The shapes and materials that the morphological computing approach generates could become increasingly exotic. Before building anything, Pfeifer, Lipson and others routinely allow their designs to “evolve” through successive generations inside computer models. They do this because it’s so difficult to anticipate the emergent behaviour of their potential products before they build them.

The approach is inspired by nature, whereby evolution has optimised arms, legs and tentacles and so on.
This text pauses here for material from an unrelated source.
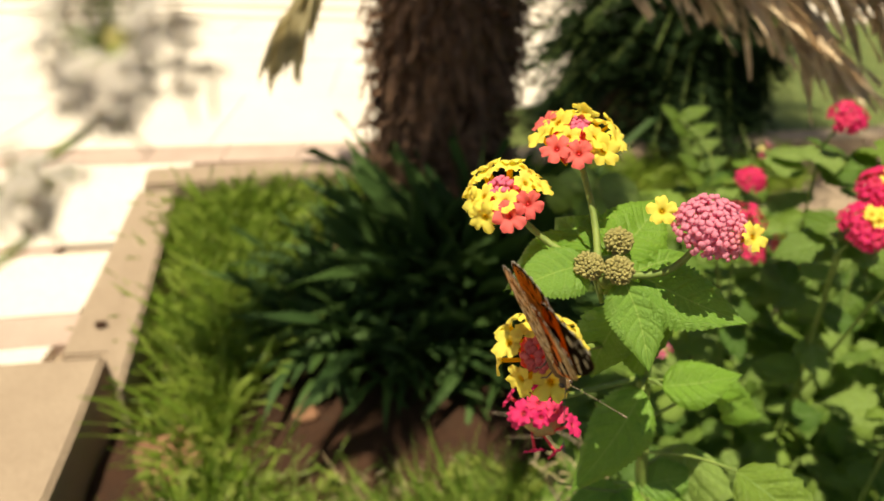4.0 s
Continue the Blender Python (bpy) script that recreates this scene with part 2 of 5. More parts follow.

If an organism’s behaviour is dysfunctional, it doesn’t survive: every time an octopus reaches for an object, it is exploiting the collective “knowledge” of its ancestors.

The upshot of this evolutionary approach will be robots that are ideally suited to the task at hand, but often what no human designer would have come up with – artificial creatures with quite unexpected shapes and materials.

The next generation of artificial creatures will be smarter than ever before, but chances are they will have bodies nothing like ours, and as a result, they will be intelligent in ways that we might struggle to recognise. Eventually, the idea of building humanoid robots in our own image may strike our descendants as rather self-important, if not seriously flawed.